The FBI wants more. According to the Washington Post, it wants companies failing to heed wiretap orders penalized. In February 2011, then-FBI general counsel Valerie Caproni told House Crime, Terrorism and Homeland Security Subcommittee members about a “Going Dark” problem. She explained the agency’s inability to access comprehensive “communications and related data.” She claimed a “public safety” threat when critical information is missed.

In March 2013, current FBI general counsel Andrew Weissmann addressed an American Bar Association discussion about the legal challenges new technologies pose, saying, “We don’t have the ability to go to court and say, ‘We need a court order to effectuate the intercept.’ Other countries have that. Most people assume that’s what you’re getting when you go to a court.”

Under current law, Internet communications companies can refuse to comply with court-ordered wiretaps. They can claim no practical way to do so. Proposed legislation would change things. It would force companies to rebuild their capability to allow government monitoring. Weissmann calls doing so a “top priority.”

Proposed legislation is being drafted. It’s an extension of the 1994 Communications Assistance for Law Enforcement Act (CALEA) and grants federal authorities sweeping surveillance powers. Doing so lets them spy on Americans more intrusively. CALEA originally applied only to digital telephone networks, forcing telephone companies to redesign their network architectures to make wiretapping easier. In 2005, online communications were added. Broadband providers had to rebuild their networks accordingly. At issue was permitting access to Internet “phone calls” through VoIP applications, as well as online “conversations” by instant messaging programs.

Law enforcement wiretapping is longstanding. Existing laws permit tapping phone or online communications regardless of what programs or protocols are used. And industry largely cooperates. Digital age surveillance is easier than authorities claim. They want greater ease than currently permitted. Expanding CALEA only enhances police state powers.

The FBI cites its “tappability principle” to justify its demands. It claims whatever is legally searchable sometimes should be physically searchable all times. Applied to phone and Internet communications, it would require designing phones and computers with built-in bugs. Doing so would elevate surveillance powers. Everyone could be spied on at all times. Private communications no longer would exist.

Expanding CALEA is the tip of the iceberg. Perhaps software companies are next. Enhanced legislative authority may force them to create surveillance-ready programs. Doing so may compromise innovation. Applying phone system rules to software development and online communications assures trouble. What’s longstanding policy for one compromises innovation for the others. It also more greatly undermines freedom. Police state powers are enhanced. Companies are forced to comply. Under draft legislation, courts could levy fines. Judicial inquiries could impose additional ones. After 90 days, unpaid amounts would double daily.
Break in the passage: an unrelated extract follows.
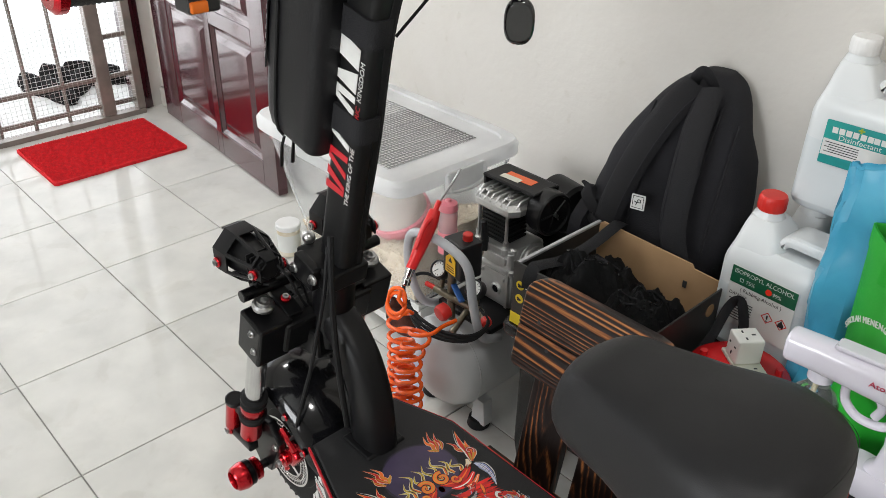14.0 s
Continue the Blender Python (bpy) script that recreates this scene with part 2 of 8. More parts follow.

According to Center for Democracy and Technology senior counsel Greg Nojeim, “This proposal is a non-starter that would drive innovators overseas and cost American jobs. They might as well call it the Cyber Insecurity and Anti-Employment Act.”

Former federal prosecutor Michael Sussman added, “Today, if you’re a tech company that’s created a new and popular way to communicate, it’s only a matter of time before the FBI shows up with a court order to read or hear some conversation. If the data can help solve crimes, the government will be interested.”

In 2010, after its networks were hacked, Google began emails and text messages end-to-end encryption. Facebook followed suit. Doing so compromises FBI monitoring. Agency officials want enhanced CALEA authorization permitting it. They claim doing so only extends current law to new technologies. It requires phone and online companies to allow wiretapping.

But it’s much more than that. It elevates mass surveillance to a dangerously higher level. It’s another step toward full-blown tyranny.

The Center for Democracy and Technology's senior staff technologist Joe Hall said, “A wiretapping mandate is a vulnerability mandate. The unintended consequences of this proposal are profound. At the very time when the nation is concerned about cybersecurity, the FBI proposal has the potential to make our communications less secure. Once you build a wiretap capability into products and services, the bad guys will find a way to use it.”

The Center's president, Leslie Harris, added, “What the FBI is proposing sounds benign, but it comes with such onerous penalties that it would force developers to seek pre-approval from the FBI. No one is going to want to face fines that double every day, so they will go to the FBI and work it out in advance, diverting resources, slowing innovation, and resulting in less secure products.”

“The sad irony,” Hall continued, “is that this is likely to be ineffective. Building a communications tool today is a homework project for undergraduates. So much is based on open source and can be readily customized. Criminals and other bad actors will simply use homemade communication services based offshore, making them even harder to monitor.”

Media scholar/critic/activist Robert McChesney told Progressive Radio News Hour listeners how Internet freedom has been compromised. His important new book, Digital Disconnect: How Capitalism is Turning the Internet Against Democracy, explains what should concern everyone.

“The corporate media sector [did] everything in its immense power to limit [its] openness and egalitarianism,” he wrote, adding that “corporate and state surreptitious monitoring of Internet users” compromises fundamental freedoms. Doing so is “inimical to much of the democratic potential of digital communication.”

Internet freedom depends on “arrest[ing] the forces that promote inequality, monopoly, hypercommercialism, corruption, depoliticization and stagnation.” It requires ending mass surveillance powers. It’s about restoring lost democratic principles. America’s heading the wrong way. It’s perilously close to ending freedom altogether.